- Exercise prompt
Lift out, unaltered, the lines of the material below between the line holding "4. More parts follow." and the line holding "cy = sum(p[1]", counting both.

■ ■ ■ ■

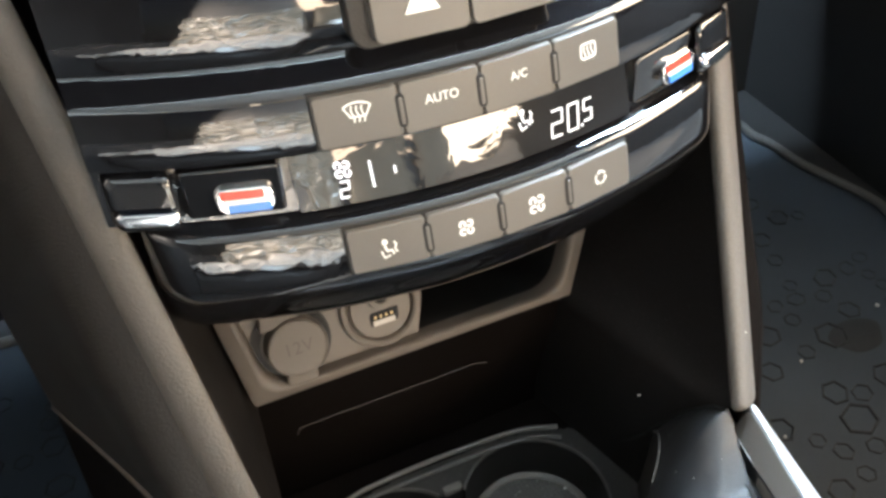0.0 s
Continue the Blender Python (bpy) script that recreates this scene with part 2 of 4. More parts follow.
def slab(outline, place, d0, d1, bevel):
    """A flat piece of a given outline from depth d0 to d1, with its front edge rounded; place(u, v, d) lays it into the world."""
    cx = sum(p[0] for p in outline) / len(outline)
    cy = sum(p[1] for p in outline) / len(outline)

    def inset(k):
        out = []
        for x, y in outline:
            l = math.hypot(x - cx, y - cy) or 1
            out.append((x - (x - cx) / l * k, y - (y - cy) / l * k))
        return out

    rings = [[place(x, y, d0) for x, y in outline]]
    for i in range(4):
        a = i / 3 * math.pi / 2
        rings.append([place(x, y, d1 - bevel + bevel * math.sin(a)) for x, y in inset(bevel * (1 - math.cos(a)))])
    for k in (1.15, 1.6):
        rings.append([place(x, y, d1) for x, y in inset(bevel * k)])
    return loft(rings)


def ribbon(points, width, place, d):
    """A flat stroke of given width along points (u, v), laid by place at depth d."""
    verts, faces = [], []
    n = len(points)
    for i, (x, y) in enumerate(points):
        x0, y0 = points[max(0, i - 1)]
        x1, y1 = points[min(n - 1, i + 1)]
        l = math.hypot(x1 - x0, y1 - y0) or 1
        nx, ny = -(y1 - y0) / l * width / 2, (x1 - x0) / l * width / 2
        verts += [place(x + nx, y + ny, d), place(x - nx, y - ny, d)]
        if i:
            k = 2 * i
            faces.append((k - 2, k - 1, k + 1, k))
    return verts, faces


def joined(*pieces):
    verts, faces = [], []
    for v, f in pieces:
        k = len(verts)
        verts += v
        faces += [tuple(i + k for i in q) for q in f]
    return verts, faces


def text_mesh(body, size, place, d, align="CENTER"):
    c = bpy.data.curves.new("lettering", "FONT")
    c.body, c.size, c.align_x, c.align_y = body, size, align, "CENTER"
    c.resolution_u = 3
    ob = bpy.data.objects.new("lettering", c)
    scene.collection.objects.link(ob)
    me = bpy.data.meshes.new_from_object(ob.evaluated_get(bpy.context.evaluated_depsgraph_get()))
    verts = [place(v.co.x, v.co.y, d) for v in me.vertices]
    faces = [tuple(p.vertices) for p in me.polygons]
    bpy.data.objects.remove(ob)
    bpy.data.curves.remove(c)
    bpy.data.meshes.remove(me)
    return verts, faces


def tube(path, r, n=8, cap=True):
    rings = []
    for i, p in enumerate(path):
        t = (Vector(path[min(i + 1, len(path) - 1)]) - Vector(path[max(i - 1, 0)])).normalized()
        s = t.cross(Vector((0, 0, 1)))
        s = s.normalized() if s.length > 1e-4 else Vector((1, 0, 0))
        w = s.cross(t)
        rings.append([Vector(p) + s * r * math.cos(2 * math.pi * k / n) + w * r * math.sin(2 * math.pi * k / n) for k in range(n)])
    return loft(rings, cap, cap)


def smooth_curve(pts, n=60):
    """A smooth line through control points."""
    pts = [Vector(p) for p in pts]
    P = [pts[0] * 2 - pts[1]] + pts + [pts[-1] * 2 - pts[-2]]
    out = []
    seg = len(pts) - 1
    for i in range(n):
        u = i / (n - 1) * seg
        k = min(int(u), seg - 1)
        t = u - k
        a, b, c, d = P[k:k + 4]
        out.append(0.5 * (2 * b + (c - a) * t + (2 * a - 5 * b + 4 * c - d) * t * t + (3 * b - a - 3 * c + d) * t ** 3))
    return out


def interp(x, xs, ys):
    return float(np.interp(x, xs, ys))


# ---- cabin shell ----
FLOOR = -0.095


def plate(name, quad, thick, material, kind_label):
    """A flat panel of four corners, with thickness away from the cabin."""
    a, b, c, d = [Vector(q) for q in quad]
    n = (b - a).cross(d - a).normalized() * thick
    v, f = loft([[a, b, c, d], [a - n, b - n, c - n, d - n]])
    ob = mesh_ob(name, v, f, material, smooth=False)
    return tagged(ob, kind_label, name.split("_")[0], kind="structure")


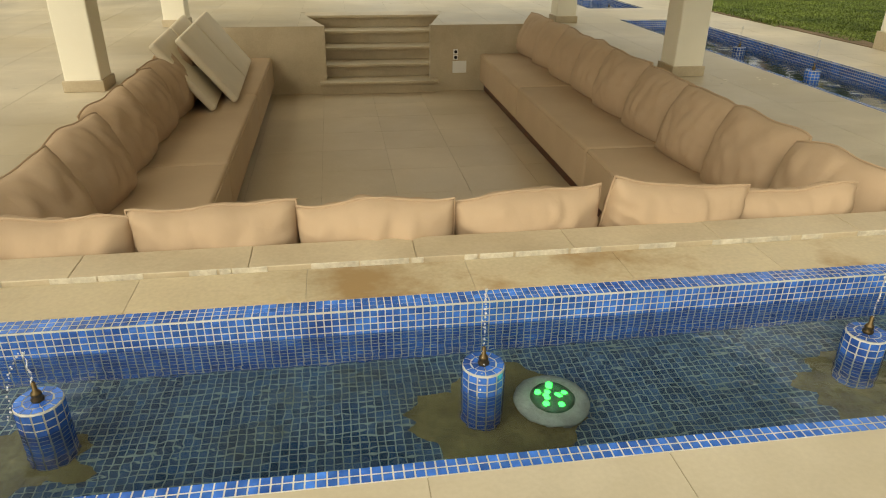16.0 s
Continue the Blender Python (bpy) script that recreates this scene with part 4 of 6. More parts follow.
WALL_A, WALL_B = (18.4, 43.4), (34.6, 2.5)
block_wall(WALL_A, WALL_B, 1.68, (9, 21))
tagged(part("white_boundary_wall", box(-14, 18.4, 43.4, 43.65, -0.1, 1.45, 0.01), M_WHITE), "weathered white-painted boundary wall", "wall", kind="structure")
tagged(part("white_garden_wall", box(-30.9, -30.65, -20, 23, -0.1, 1.5, 0.01), M_WHITE), "white-painted garden wall", "wall", kind="structure")
tagged(part("white_garden_wall", box(-30.9, -30.65, 28, 30, -0.1, 1.5, 0.01), M_WHITE), "white-painted garden wall", "wall", kind="structure")
tagged(part("white_south_wall", box(-30.9, 40, -16.25, -16.0, -0.1, 2.0, 0.01), M_WHITE), "plain white-painted boundary wall behind the lawn", "wall", kind="structure")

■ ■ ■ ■

- Exercise solution
Continue the Blender Python (bpy) script that recreates this scene with part 2 of 4. More parts follow.
def slab(outline, place, d0, d1, bevel):
    """A flat piece of a given outline from depth d0 to d1, with its front edge rounded; place(u, v, d) lays it into the world."""
    cx = sum(p[0] for p in outline) / len(outline)
    cy = sum(p[1] for p in outline) / len(outline)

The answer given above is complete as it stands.